The Influence of Lakes and Wetlands Parameterization on Regional Water and Energy Fluxes

Abstract

Lakes and wetlands are prevalent around the Great Lakes and play an important role in the regional water and energy cycle. However, simulating their impacts on regional scale hydrology is still a major challenge and not widely attempted. In the present study, we apply and evaluate the functioning of the Variable Infiltration Capacity (VIC) model with a physically based lake and wetland algorithm which can simulate the effect of lakes and wetlands on the grid cell energy and water balance.
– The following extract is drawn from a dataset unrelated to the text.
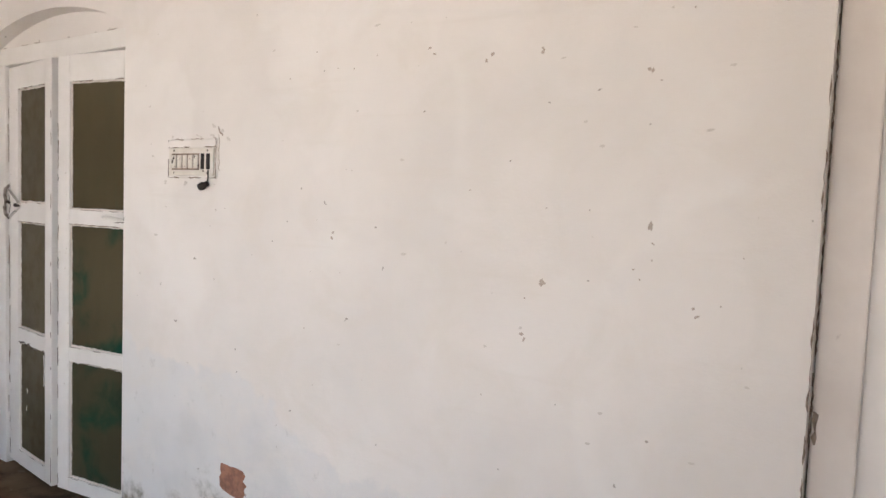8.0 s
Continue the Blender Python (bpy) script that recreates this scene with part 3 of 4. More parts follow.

The VIC model was calibrated at ten USGS stream gauging stations for the period of 1985-1995 and successfully evaluated for the period of 1996-2005 with respect to monthly streamflow. The model also reproduced daily streamflow reasonably well at the selected gauge stations. Single grid sensitivity experiments showed that runoff, baseflow, and inundation area were sensitive to the lake model parameters. Simulations were also conducted to analyze the spatial and temporal variability of inundation area for the period of 1985- 2005.Results indicated that water and energy fluxes were significantly affected when lakes and wetlands were included in model simulations. Domain averaged annual mean evapotranspiration (ET) was increased by 9% while annual mean total runoff was decreased by 17% with lakes and wetlands. Net radiation and latent heat flux were increased by 6% and 8%, respectively, due to the simulation of lakes and wetlands.